* Short exercise *
Read through the entries below and return each line with the word "Python".

* 3D scene code data *
★ ★ ★ ★
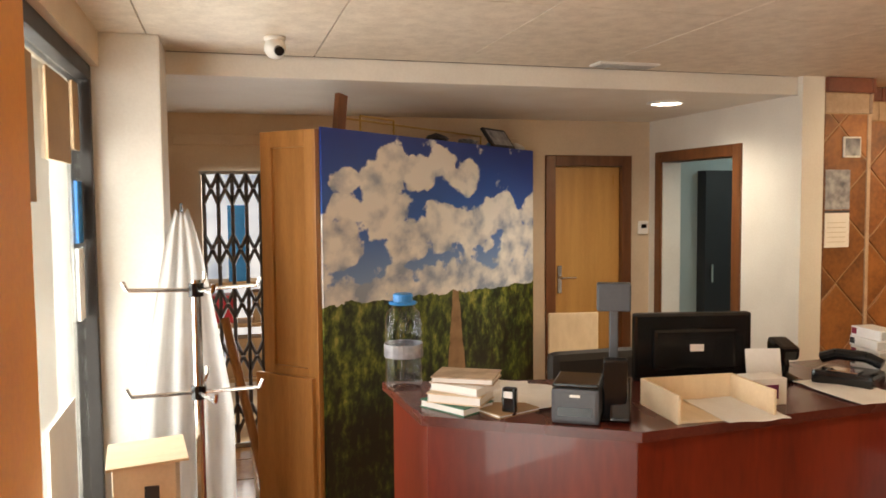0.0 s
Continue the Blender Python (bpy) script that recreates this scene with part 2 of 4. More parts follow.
M_GRILLE = mat("grille_cream", (0.60, 0.55, 0.45), (0.52, 0.47, 0.38), 0.5, 6, bump=0.05)
M_NET = mat("galvanised_mesh", (0.36, 0.28, 0.18), (0.26, 0.2, 0.13), 0.45, 20, metal=0.6, bump=0)
M_ROPE = mat("old_dark_wood", (0.075, 0.038, 0.016), (0.04, 0.02, 0.01), 0.7, 15, bump=0.4)
M_PHOTO = mat("grey_photo", (0.42, 0.42, 0.44), (0.08, 0.08, 0.1), 0.35, 14, bump=0, fine=20)
M_SEPIA = mat("sepia_print", (0.55, 0.42, 0.28), (0.3, 0.2, 0.12), 0.4, 12, bump=0, fine=25)
M_COOL = mat("pale_office_paint", (0.55, 0.63, 0.62), (0.48, 0.56, 0.55), 0.6, 3)
M_DARK = mat("dark_cabinet", (0.02, 0.02, 0.022), None, 0.5, 5)
M_CARDB = mat("cardboard", (0.42, 0.27, 0.14), (0.36, 0.22, 0.11), 0.7, 10)
M_ORJUICE = mat("orange_wrapper", (0.75, 0.22, 0.03), (0.6, 0.12, 0.02), 0.4, 14, bump=0.05)
M_BULB = glow("lit_bulb", (1.0, 0.88, 0.68), 72.0)
M_DOWN = glow("lit_diffuser", (1.0, 0.95, 0.86), 9.0)
M_LED = glow("red_digits", (1.0, 0.05, 0.03), 2.5)
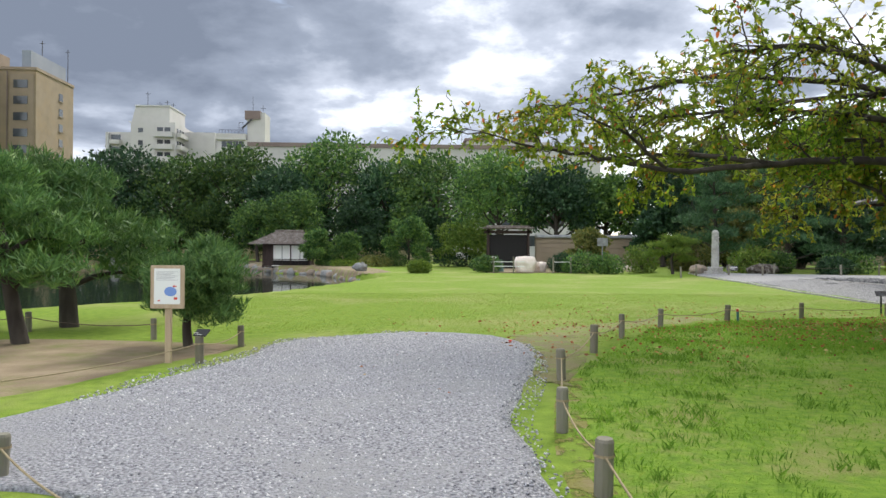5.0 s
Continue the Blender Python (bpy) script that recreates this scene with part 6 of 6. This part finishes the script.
# loose stones on the gravel
n = 95000
y = rng.uniform(0.6, 21.0, n) ** 1.0
x = rng.uniform(-3.2, 1.6, n)
l = np.interp(y, (0.6, 1.2, 1.7, 3.1, 5.7, 9, 14, 15.5, 17, 18, 19.2, 20.2, 20.8), (-3.2, -1.5, -0.95, -1.05, -1.25, -1.35, -1.42, -2.2, -2.9, -2.7, -2.3, -2.1, -1.0))
r = np.interp(y, (0.6, 4, 4.8, 7.5, 8.8, 11.7, 14, 15.6, 16.4, 17.5, 18.7, 19.8, 20.5, 20.8), (0.7, 0.2, 0.1, 0, -0.1, -0.14, -0.08, -0.02, 0.02, 0.32, 0.58, 0.6, 0.25, -0.6))
ok = (x > l) & (x < r)
x, y = x[ok], y[ok]
pebbles("loose_gravel", np.stack([x, y, ground_z(x, y) + 0.021], -1), rng.uniform(0.005, 0.0115, len(x)), "pebble", rng, 0.7, "grey crushed stone gravel of the path")
n = 16000
x, y = rng.uniform(8.8, 12.0, n), rng.uniform(21.8, 34.0, n)
ok = (x > np.interp(y, (21.8, 23.6, 26, 29.6, 33), (9.8, 8.95, 8.75, 9.3, 9.9))) & (x < 11.7)
pebbles("yard_stones", np.stack([x[ok], y[ok], ground_z(x[ok], y[ok]) + 0.018], -1), rng.uniform(0.006, 0.012, ok.sum()), "yard_pebble", rng, 0.7, "loose grey gravel of the yard")


def fallen(name, n, x0, x1, y0, y1, size, keep, label):
    x, y = rng.uniform(x0, x1, n), rng.uniform(y0, y1, n)
    ok = keep(x, y)
    x, y = x[ok], y[ok]
    w = rng.normal(size=(len(x), 3))
    w[:, 2] *= 0.25
    v, f = leaves(np.stack([x, y, ground_z(x, y) + rng.uniform(0.02, 0.04, len(x))], -1), w, size * rng.uniform(0.6, 1.2, len(x)), 0.55, 0.08, rng)
    ob = arrays(name, v, f, "leaf_fallen")
    return tagged(ob, label, "fallen leaves", "", "stuff")


fallen("fallen_leaves", 300, 0.3, 2.6, 18.8, 22.2, 0.045, lambda x, y: rng.random(len(x)) < 0.8, "brown leaves and twigs on the worn grass")
fallen("fallen_leaves", 7500, 1.0, 10.0, 18.6, 25.5, 0.043, lambda x, y: rng.random(len(x)) < np.exp(-((x - 4.8) ** 2 / 9 + (y - 21.6) ** 2 / 4.5)) * np.where(turf_mask(x, y), 1.0, 0.42), "fallen red and brown cherry leaves on the grass")
fallen("fallen_leaves", 3600, 3.0, 9.0, 18.6, 23.0, 0.046, lambda x, y: rng.random(len(x)) < np.exp(-((x - 6.0) ** 2 / 3 + (y - 20.6) ** 2 / 1.6)), "red and brown leaves lying thick round the old cherry")
fallen("fallen_leaves", 3200, 0.6, 7.0, -0.5, 16.0, 0.045, lambda x, y: rng.random(len(x)) < np.exp(-((x - 4.2) ** 2 / 4 + (y - 6.8) ** 2 / 9)), "fallen yellow and brown leaves on the shaded lawn")
fallen("fallen_leaves", 380, -1.2, 6.0, 17.0, 29.0, 0.036, lambda x, y: rng.random(len(x)) < 0.5, "scattered fallen leaves on the open lawn")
★ ★ ★ ★
* Output of the task *
Continue the Blender Python (bpy) script that recreates this scene with part 2 of 4. More parts follow.
Continue the Blender Python (bpy) script that recreates this scene with part 6 of 6. This part finishes the script.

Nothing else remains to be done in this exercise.